Dengan Undang-Undang Terorisme yang baru, aparat kepolisian dituntut berpacu menangkap sel-sel teroris sebelum mereka beraksi. Namun yang menjadi rumit, karakteristik teroris di Indonesia sudah mulai berubah. Saat ini pelaku cenderung beraksi perseorangan atau lone wolf.

"Itu makin sulit terdeteksi, tidak seperti dulu misalnya dalam satu organisasi yang terstruktur ya begitu ketangkap salah satu atau terindikasi salah satu ya bisa langsung dilacak secara keseluruhan. Sekarang kan lebih banyak sel kecil dan lebih ke lone wolf," ucap Ansyaad.

Karakteristik tersebut tak lepas dari kondisi kelompok teroris di Timur Tengah seperti Al-Qaeda dan ISIS yang selama ini menjadi baiat mereka, kini mulai kocar-kacir. Hal itu menjadikan simpatisan ISIS di Indonesia tidak lagi memiliki arahan dari satu kelompok besar dan membuat mereka beraksi secara perorangan.

Kendati begitu, Ansyaad menilai, teror di Mapolrestabes Medan ini memiliki keterkaitan dengan rentetan bom bunuh diri di Surabaya beberapa waktu lalu. Pascabom Surabaya yang dibarengi pengesahan revisi UU Terorisme, polisi gencar menangkap sel-sel tidur kelompok teror di Indonesia.

Selain itu, bomber di Mapolrestabes Medan juga diduga berkaitan dengan penangkapan besar terhadap jaringan JAD Sibolga pimpinan Abu Hamzah serta peristiwa penyerangan mantan Menko Polhukam Wiranto yang dilakukan Abu Rara.

"Kalau mau ditelusuri itu pasti ada kaitan dengan jaringan pelaku yang menusuk Pak Wiranto. Pasca itu kan 50-an orang teroris disisir, ditangkepin semua. Kalau ditanya orang per orang itu dia enggak bakal ngaku dia dari jaringan mana, tetapi dari track record mereka dari file-file mereka ya Densus itu sudah bisa (mengidentifikasi), ah ini JAD," kata Ansyaad.

Ansyaad menyebut, Medan tidak spesifik dipilih sebagai target serangan teror.

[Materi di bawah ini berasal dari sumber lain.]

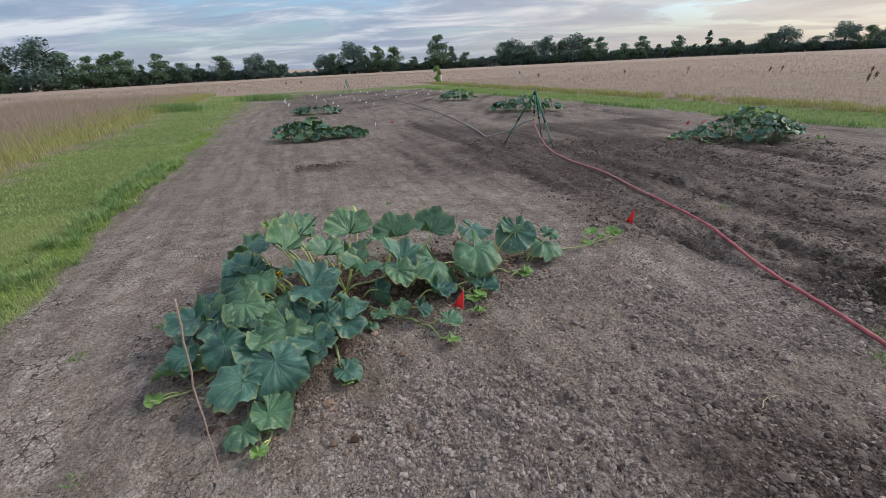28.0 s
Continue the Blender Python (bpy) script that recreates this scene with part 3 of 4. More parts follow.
def leaf_mesh(seed, mat, columns=97, rows=12, cup=0.1, droop=0.16, ruffle=0.035, torn=0.0, lobe=0.62, start=0.7, pleat=0.045, crinkle=0.01, curl=0.3):
    """A heart-shaped squash leaf, 1 long from the stalk at the origin to its tip on +x, with two lobes and a cleft behind."""
    r = np.random.default_rng(seed)
    end = math.pi + r.uniform(-0.2, 0.08)
    th = np.linspace(-end, end, columns)
    side = np.abs(th)
    edge = 1.0 - 0.02 * np.exp(-((side - 0.6) / 0.2) ** 2) - 0.03 * np.exp(-((side - 1.45) / 0.24) ** 2) - (1 - lobe) * step(start, 2.55, side)
    lobing = r.uniform(0.03, 0.1)
    edge = edge * (1 - lobing * np.sin(np.clip(np.min(np.abs(th[:, None] - RIBS), 1) / 0.38, 0, 1) * math.pi / 2) ** 2)
    past = np.clip((side - (end - 0.34)) / 0.34, 0, 1)
    edge = edge * np.sqrt(1 - 0.93 * past**2.4)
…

Menurut dia, teroris bisa menyasar siapa saja dan di mana saja tergantung kesempatan yang dimiliki. Kendati, dia mengingatkan bahwa Medan menjadi salah satu daerah rawan terorisme.

Sama seperti aksi teror pada umumnya, bom bunuh diri di Mapolrestabes Medan juga diyakini bermotif jihad menurut pemahaman mereka. Para teroris menganggap pemerintah Indonesia sebagai musuh mereka.

"Sebetulnya target itu ya pemerintah dan pihak-pihak yang mendukung pemerintah yang menentang tujuan mereka. Dan pihak pemerintah yang paling gampang ditemukan di lapangan ya polisi," kata Ansyaad.

Lebih lanjut, Ansyaad menyatakan, terorisme di Indonesia sulit dihilangkan selama benih-benih radikalisme tetap tumbuh subur.

"Selama radikalisme marak dan kita belum berhasil membendung narasi-narasi radikalisme, selama itu akan terus, karena terorisme itu kan anak kandung dari radikalisme atau buah dari radikalisme ini," katanya memungkasi.